Wetsanding works very differently. The sandpaper you are using makes much bigger strokes then the polish does. With wetsanding, the abrasive particles move over a large area, instead of just being rolled around by the polisher. you could say that with wetsanding, you very evenly cut away the tops of the entire area. If that area is uneven, you will start at sanding away the peaks, and slowly work your way down to the flat surface.
Important to keep in mind
When wetsanding, the quality of your finish is partially dependent on the quality of your technique and your equipment. A slight investment in the tools and products used might be very much worth the effort.
A few things to keep in mind when considering (or preparing for) wetsanding.
- Use plenty of lubricant. Water is the most common used lubricant
- Wetsanding paper from the hobby shop is not as good as professional wetsanding paper for the automotive industry
- Use different grades of paper.
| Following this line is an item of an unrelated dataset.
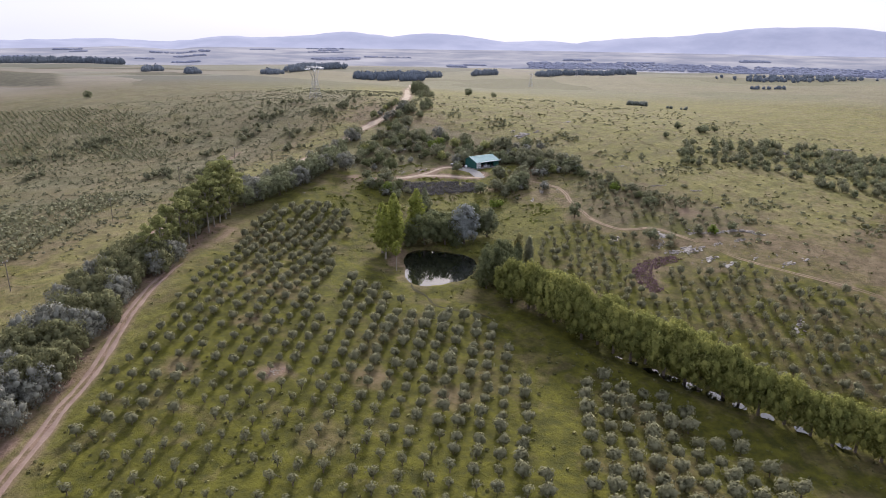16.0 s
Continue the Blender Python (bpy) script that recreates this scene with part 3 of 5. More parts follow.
# creek pools under the willow row
for (cy, lx, ly) in ((81, 0.5, 1.0), (77, 0.9, 1.6), (72.5, 1.3, 1.8), (67.5, 1.6, 2.4), (62, 1.8, 2.3), (56.5, 1.7, 2.3), (51, 1.3, 1.9), (45, 1.2, 1.8), (38, 1.1, 1.7), (30, 0.9, 1.4)):
    cx = float(np.interp(cy, [p[1] for p in CREEK][::-1], [p[0] for p in CREEK][::-1]))
    pts = [(cx + lx * (1 + 0.25 * math.sin(3 * a + cy)) * math.cos(a), cy + ly * (1 + 0.2 * math.sin(2 * a + cy)) * math.sin(a)) for a in np.linspace(0, 2 * math.pi, 22)[:-1]]
    flat_patch("creek_pool", pts, float(CREEK_LEVEL(cy)) - 0.1, M_WATER, "narrow creek pool shining under willows", "water")

# ---- distance: hazy plain and a ring of low hills ----
SKY_AZ = np.array([-60, -32, -21, -12, -5, 2, 6, 10, 15, 19.6, 23.3, 27.3, 30.3, 33, 37, 40.5, 43.6, 47, 50.3, 53.2, 56, 60, 64, 70, 75, 80, 100])
SKY_EL = np.array([-0.7, -0.75, -0.58, -0.5, -0.68, -0.45, -0.42, -0.35, -0.22, -0.08, -0.3, 0.22, 0.1, 0.27, 0.68, 0.33, 0.66, 0.5, 0.0, 0.2, 0.0, 0.42, 0.6, 1.3, 1.4, 0.95, 0.8])


def backdrop_ring(name, r0, r1, az0, az1, height, material, label, steps=220, rings=14):
    az = np.radians(np.linspace(az0, az1, steps))
    t = np.linspace(0, 1, rings)
    R = r0 + (r1 - r0) * t[:, None] + 0 * az[None, :]
    X, Y = -90 + R * np.sin(az), 5 + R * np.cos(az)
    Z = height(np.degrees(az)[None, :] + 0 * R, R, t[:, None] + 0 * R)
    ids = np.arange(rings * steps).reshape(rings, steps)
    Q = np.stack([ids[:-1, :-1], ids[:-1, 1:], ids[1:, 1:], ids[1:, :-1]], -1).reshape(-1, 4)
    return tagged(new(name, mesh_of(name, np.stack([X, Y, Z], -1).reshape(-1, 3), Q[:, ::-1], material, True)), label, "backdrop", kind="structure")


def plain_height(az, R, t):
    top = 70.5 + 4150 * np.tan(np.radians(np.minimum(-0.62, np.interp(az, SKY_AZ, SKY_EL) - 0.55)))
    k = smooth(0.1, 1.0, t)
    return -40 + (top + 40) * k + 5 * (1 - k) * waves(R * np.sin(np.radians(az)), R * np.cos(np.radians(az)), 900, 9) - 8 * (1 - smooth(0, 0.1, t))


def hill_height(az, R, t):
    top = 70.5 + R * np.tan(np.radians(np.interp(az, SKY_AZ, SKY_EL) + 0.05 * waves(az, az * 0, 2.1, 2)))
    rise = smooth(0, 0.75, t) - 0.0 * smooth(0.8, 1, t)
    foot = plain_height(az, 4000 + 0 * R, 0.92 + 0 * R) - 6
    return foot + (top - foot) * rise


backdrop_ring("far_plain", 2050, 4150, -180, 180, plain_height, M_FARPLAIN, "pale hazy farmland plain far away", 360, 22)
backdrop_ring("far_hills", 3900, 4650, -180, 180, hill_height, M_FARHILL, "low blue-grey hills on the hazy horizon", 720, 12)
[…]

Work your way up from the one you are using to the finest one
- To get the finish you want, you will need to do a 2 stage or a 3 stage polish
- A block of hard foam is often used to wrap the sandpaper around, this prevents that you apply to much pressure on one spot
- Your sandpaper will get clogged up by paint-particles, rinse them clean regularly
The danger of wetsanding
Wetsanding can be very effective when done by a pro. It will flatten the surface, improving the reflection of light (which results in more gloss), and remove imperfections at the same time. But mistakes can be made. There are a few things that can go wrong when wetsanding improperly.
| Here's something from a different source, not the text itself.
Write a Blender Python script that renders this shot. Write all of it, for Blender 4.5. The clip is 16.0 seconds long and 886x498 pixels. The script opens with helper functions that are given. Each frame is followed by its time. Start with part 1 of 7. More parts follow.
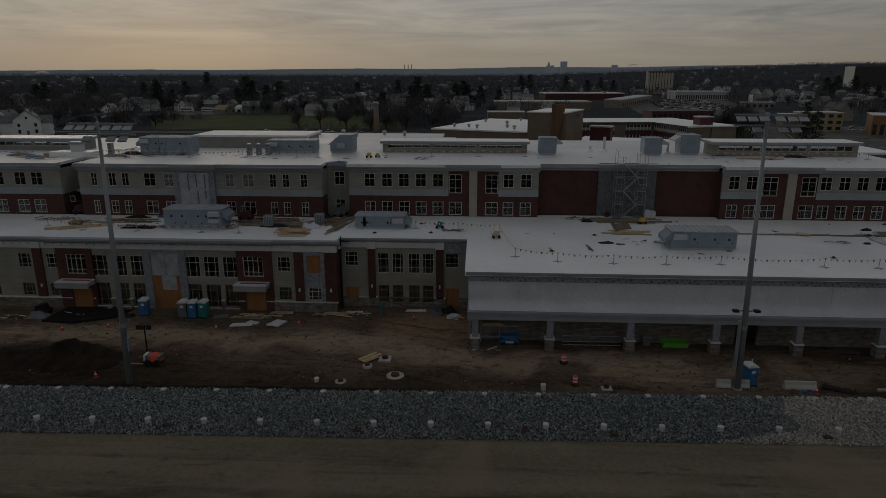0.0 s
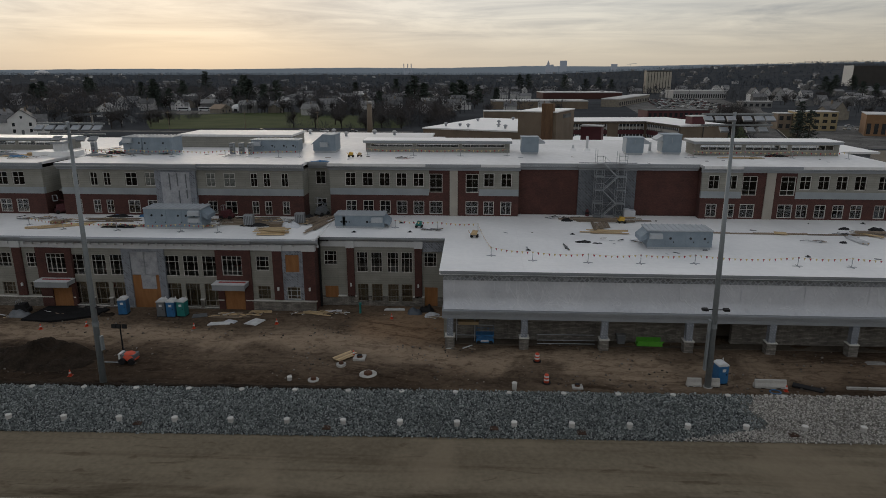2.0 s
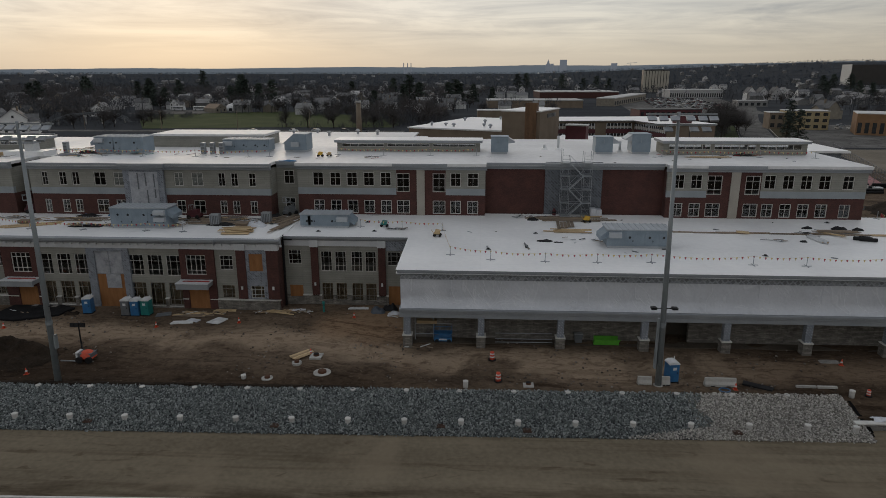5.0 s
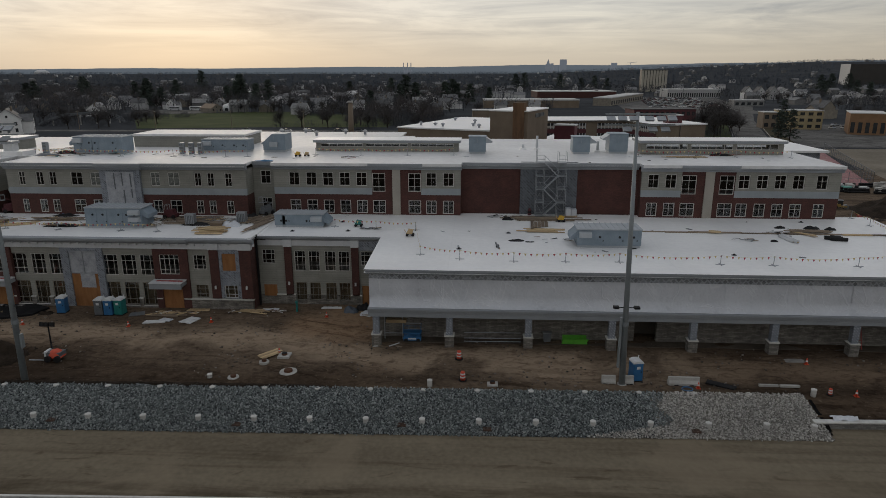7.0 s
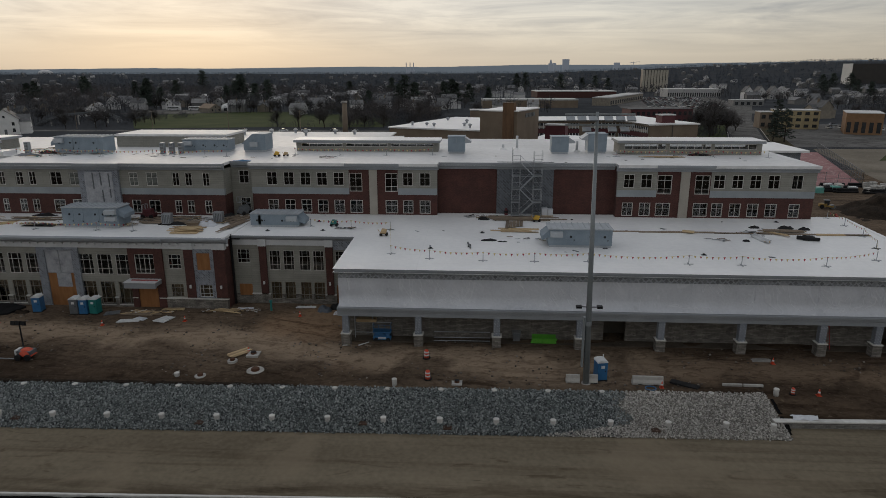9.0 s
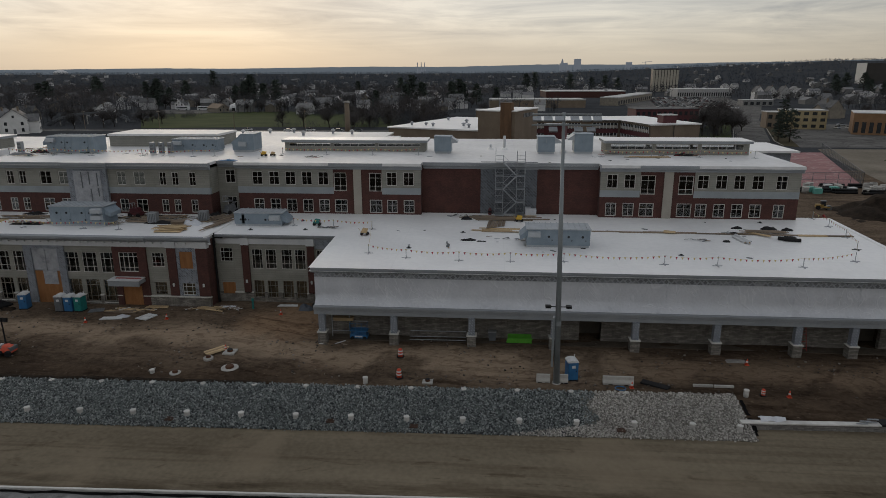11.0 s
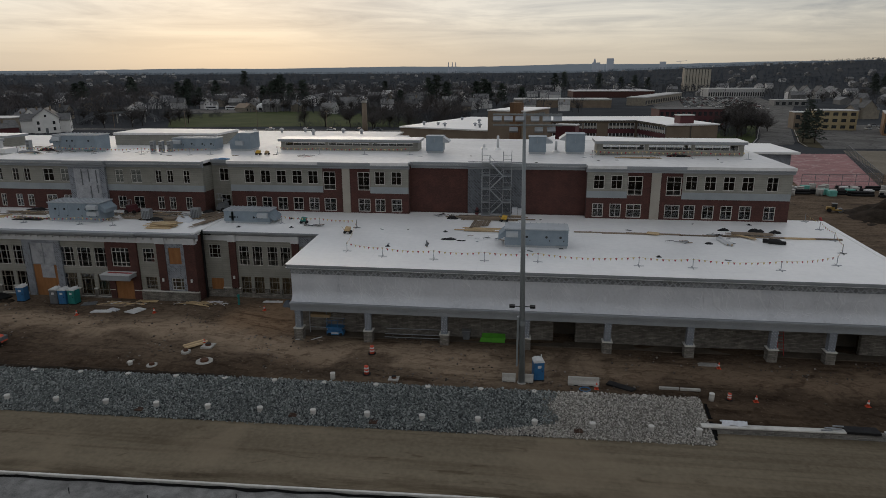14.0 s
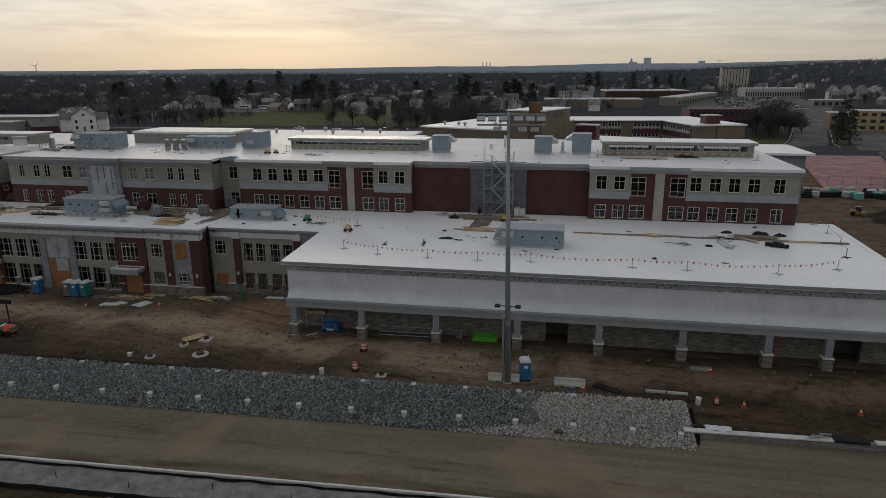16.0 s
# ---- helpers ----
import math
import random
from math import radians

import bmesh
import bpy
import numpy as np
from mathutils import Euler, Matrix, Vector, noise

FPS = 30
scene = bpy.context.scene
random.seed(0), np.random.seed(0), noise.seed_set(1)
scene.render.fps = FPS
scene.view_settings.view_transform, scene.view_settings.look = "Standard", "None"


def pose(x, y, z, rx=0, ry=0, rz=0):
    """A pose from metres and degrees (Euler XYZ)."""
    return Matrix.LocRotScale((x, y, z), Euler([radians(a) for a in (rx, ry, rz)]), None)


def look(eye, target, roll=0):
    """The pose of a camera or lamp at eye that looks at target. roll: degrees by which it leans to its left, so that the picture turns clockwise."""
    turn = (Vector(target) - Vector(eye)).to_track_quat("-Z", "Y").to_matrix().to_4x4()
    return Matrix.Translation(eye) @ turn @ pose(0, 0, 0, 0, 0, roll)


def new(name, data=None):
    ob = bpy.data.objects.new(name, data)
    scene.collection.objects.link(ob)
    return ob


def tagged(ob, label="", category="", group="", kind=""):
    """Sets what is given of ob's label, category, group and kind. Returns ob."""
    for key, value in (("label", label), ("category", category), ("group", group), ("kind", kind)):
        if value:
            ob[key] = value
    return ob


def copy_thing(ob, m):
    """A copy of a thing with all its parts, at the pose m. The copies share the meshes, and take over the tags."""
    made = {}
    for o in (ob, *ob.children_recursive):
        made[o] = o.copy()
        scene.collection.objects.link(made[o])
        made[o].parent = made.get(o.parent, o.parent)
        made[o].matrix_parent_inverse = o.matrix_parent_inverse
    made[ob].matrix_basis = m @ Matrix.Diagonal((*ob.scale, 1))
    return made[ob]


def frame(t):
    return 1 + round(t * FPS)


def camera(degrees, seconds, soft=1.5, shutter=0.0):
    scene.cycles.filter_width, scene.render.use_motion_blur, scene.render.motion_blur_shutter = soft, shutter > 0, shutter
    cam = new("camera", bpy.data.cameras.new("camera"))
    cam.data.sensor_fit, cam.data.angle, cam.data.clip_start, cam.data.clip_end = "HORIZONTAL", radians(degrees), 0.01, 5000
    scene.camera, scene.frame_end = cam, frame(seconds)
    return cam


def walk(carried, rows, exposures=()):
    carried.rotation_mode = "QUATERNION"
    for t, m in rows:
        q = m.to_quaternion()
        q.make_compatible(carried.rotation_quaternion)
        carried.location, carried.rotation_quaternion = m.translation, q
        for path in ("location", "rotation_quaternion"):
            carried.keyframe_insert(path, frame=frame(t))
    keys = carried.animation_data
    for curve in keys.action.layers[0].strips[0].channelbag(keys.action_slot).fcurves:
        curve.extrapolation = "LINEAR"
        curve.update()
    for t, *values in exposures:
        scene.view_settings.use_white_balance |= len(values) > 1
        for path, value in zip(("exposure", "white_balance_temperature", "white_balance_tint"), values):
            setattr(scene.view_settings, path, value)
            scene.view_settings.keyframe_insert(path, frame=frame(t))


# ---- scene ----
cam = camera(69.3, 16.0, soft=0.8)
# seconds, eye x y z in metres, yaw, pitch and roll in degrees
PATH = [
    (0, -9.608, 0.127, 28.344, 3.119, -15.204, -0.011),
    (0.5, -8.968, 0.090, 28.358, 3.149, -15.223, -0.008),
    (1, -8.306, 0.060, 28.372, 3.150, -15.242, -0.004),
    (1.5, -7.623, 0.034, 28.385, 3.119, -15.258, -0.000),
    (2, -6.918, 0.011, 28.399, 3.121, -15.274, 0.004),
    (2.5, -6.192, -0.008, 28.412, 3.150, -15.287, 0.009),
    (3, -5.445, -0.025, 28.425, 3.180, -15.300, 0.014),
    (3.5, -4.678, -0.040, 28.438, 3.180, -15.311, 0.019),
    (4, -3.892, -0.054, 28.451, 3.180, -15.322, 0.026),
    (6.5, 0.302, -0.126, 28.510, 3.180, -15.358, 0.063),
    (7, 1.187, -0.141, 28.521, 3.211, -15.362, 0.072),
    (7.5, 2.086, -0.157, 28.531, 3.180, -15.367, 0.081),
    (8, 2.997, -0.173, 28.541, 3.211, -15.370, 0.091),
    (8.5, 3.921, -0.190, 28.551, 3.330, -15.373, 0.101),
    (9, 4.855, -0.205, 28.560, 3.478, -15.375, 0.112),
    (9.5, 5.801, -0.220, 28.568, 3.658, -15.377, 0.123),
    (12, 10.678, -0.259, 28.604, 5.297, -15.384, 0.186),
    (12.5, 11.684, -0.254, 28.609, 5.776, -15.384, 0.199),
    (13, 12.701, -0.242, 28.613, 6.284, -15.386, 0.214),
    (13.5, 13.731, -0.221, 28.617, 6.760, -15.387, 0.229),
    (14, 14.773, -0.192, 28.621, 7.239, -15.388, 0.244),
    (14.5, 15.830, -0.152, 28.623, 7.870, -15.390, 0.260),
    (15, 16.903, -0.099, 28.625, 8.803, -15.392, 0.276),
    (15.5, 17.994, -0.033, 28.626, 9.677, -15.394, 0.292),
    (16, 19.106, 0.049, 28.627, 10.249, -15.397, 0.309),
]
walk(cam, [(t, pose(x, y, z, 90 + p, r, w)) for t, x, y, z, w, p, r in PATH],
     [(0.0, -1.2), (0.2, -0.66), (0.4, -0.06), (0.6, 0.06), (1.0, 0.06), (16.0, 0.06)])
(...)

- Pigtails. These are caused by an abrasive particles that cut deeper into the paint then the other particles. This could be due to bad quality sandpaper, dirt that got stuck in the sandpaper or applying uneven pressure
- Strike through paint. This happens when you sand away to much paint and actually sand all the way down to the primer
- Deep scratches, something big was caught in your sand paper, and by sanding you dragged it over the surface and made a deep cut through the paint
- Removed the clear coat. This will mean there is nothing left to protect the colored coat of paint on your car. Oxidation might occur in time and the surrounding edges of the clear coat can start to flake in time
The risk of wetsanding
Wetsanding is risky. And it shouldn’t be done without proper practice. When a bad technique is using, or mistakes are made, the results can be very costly. In same cases, the only repair is a complete respray.
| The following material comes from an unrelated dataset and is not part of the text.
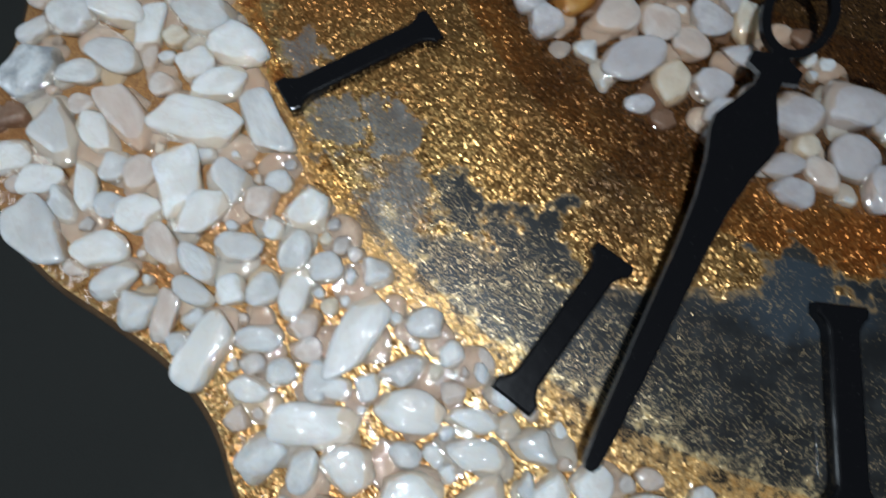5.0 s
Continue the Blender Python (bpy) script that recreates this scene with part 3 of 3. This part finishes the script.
RIM_L = [
    (-122.9, -109.5, 4.6, 3.5, 86, "go"), (-141.5, -128.6, 3.3, 2.4, 5, "gk"), (-127.9, -117.7, 3.8, 3.3, 35, "gk"), (-136.6, -129.5, 7.6, 4, 66, "wr"),
    (-116.5, -112.4, 3.6, 3.3, 5, "go"), (-121.6, -117.9, 5.2, 3.1, 88, "wo"), (-127, -126.6, 4.6, 2.9, 10, "gk"), (-127.3, -131.3, 2.6, 2.4, 5, "po"),
    (-118.9, -123.6, 3.7, 3.2, 34, "pk"), (-126.9, -135.7, 4.5, 2.6, -4, "wk"), (-118.2, -128, 3.2, 2.7, 5, "pk"), (-122.1, -132.3, 3, 2.7, 5, "go"),
    (-128.5, -141.4, 2.7, 2.3, 46, "pk"), (-109.4, -125.2, 9.2, 4, 64, "wr"), (-115.2, -133.7, 4.5, 3, 74, "gk"), (-123.3, -146.7, 5.3, 3.7, 47, "gk"),
]
RIM_M = [
    (-112.9, -134.5, 4.1, 2.7, 14, "wk"), (-114.7, -141.3, 8.2, 4.2, -1, "wr"), (-116, -148.5, 4.3, 3, 88, "gk"), (-99.6, -130.5, 4.9, 2.7, 26, "gk"),
    (-118.7, -156.8, 4, 3.4, 83, "go"), (-108.4, -147.8, 5.5, 4.3, -16, "wk"), (-97.9, -137.4, 6.7, 4, 1, "wo"), (-114.7, -163.2, 4.8, 4.5, 83, "wk"),
    (-109.7, -156.1, 5.8, 4, 4, "pk"), (-98.2, -145, 3.1, 2.5, 3, "gk"), (-96.9, -151.8, 6.3, 4.6, 9, "wk"), (-86.8, -138.2, 5.2, 2.3, -5, "wk"),
    (-105.3, -170.2, 6, 3.2, -65, "gk"), (-98.7, -159.9, 7.8, 3.4, 7, "wr"), (-85.6, -144, 5.5, 2.9, -2, "wo"), (-96.6, -166.7, 6.9, 4.3, 6, "wt"),
]
RIM_N = [
    (-84.8, -152.3, 6.5, 4.4, 57, "wk"), (-75.3, -141.6, 4.7, 3.1, -12, "gk"), (-85.5, -163.3, 3.5, 2.6, 89, "pk"), (-93.4, -178.6, 5.9, 3.9, -21, "wr"),
    (-76.2, -149.6, 3.7, 1.8, 107, "gk"), (-80, -157.2, 5.7, 4.2, 78, "ck"), (-83.9, -170.8, 4.4, 2.7, -6, "wk"), (-72.2, -148.9, 3.7, 3.3, 66, "wk"),
    (-77.9, -166, 4.5, 4.3, 44, "ck"), (-81.2, -176.5, 5, 4, 4, "gk"), (-64.9, -146.9, 4.4, 3.9, 66, "wk"), (-77.9, -181.6, 4.6, 3, 17, "wk"),
    (-68.3, -160.7, 6.7, 3.9, -52, "wk"), (-64.1, -154.6, 3.7, 2.5, -6, "gk"), (-70.1, -171.4, 6.1, 4.5, 15, "wr"), (-56.3, -151.3, 6.2, 3.1, 18, "wt"),
]
RIM_O = [
    (-65.5, -180.5, 2.8, 2.4, 2, "go"), (-57.7, -159.1, 4.4, 3.5, 85, "wk"), (-59, -168.9, 5.6, 4.3, 69, "wr"), (-58.6, -178, 3.5, 3.5, 66, "gk"),
    (-51.8, -157.5, 3.6, 3.2, 33, "gk"), (-49.4, -165.2, 4.5, 3.6, 13, "gk"), (-52.5, -176.1, 3.1, 2.9, 65, "wk"), (-45, -156.1, 5, 3.4, 53, "gk"),
    (-44.5, -164.2, 2.2, 1.9, 4, "wk"), (-46, -176.4, 4.2, 3.8, 2, "wk"), (-40.1, -159.1, 5.4, 3.4, -4, "wk"), (-38.2, -171.4, 6, 5.1, 23, "wk"),
    (-38.6, -179, 4.2, 2.9, 12, "gk"), (-32.7, -156.7, 3.2, 2.6, 61, "gk"), (-33, -164.3, 5.1, 4.1, -73, "wo"), (-28.4, -157.4, 3.7, 2.9, 51, "wk"),
]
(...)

- Too much paint is removed and you hit the primer layer. Only solution is a respray
- While wetsanding, you hit a corner and sanded off to much paint. Only solution is a respray
- You applied to much pressure and you made deep scratches. The only solution is either to carefully wetsand it again to remove the imperfection, or to polish it back up so the imperfection is less visible
- You didn’t keep your sandpaper clean, or used to little lubricant, and now you have made long deep scratches. Wetsanding again might not help, so you will probably just polish it so the imperfection is less visible
- You sand away the clear coat. This won’t be very visible right now, but eventually the edges might start to flake of you can have local oxidation in the paintwork. Onl solution to really fix this, is a clear coat respray
Wetsanding can deliver beautiful results, and can turn light surface imperfections into very nice, glossy surfaces. However, mistakes are easily made, and those mistakes are costly to repair. Wetsanding certainly has its place in the world of detailing, but it should be taken seriously and only be done by practiced professional.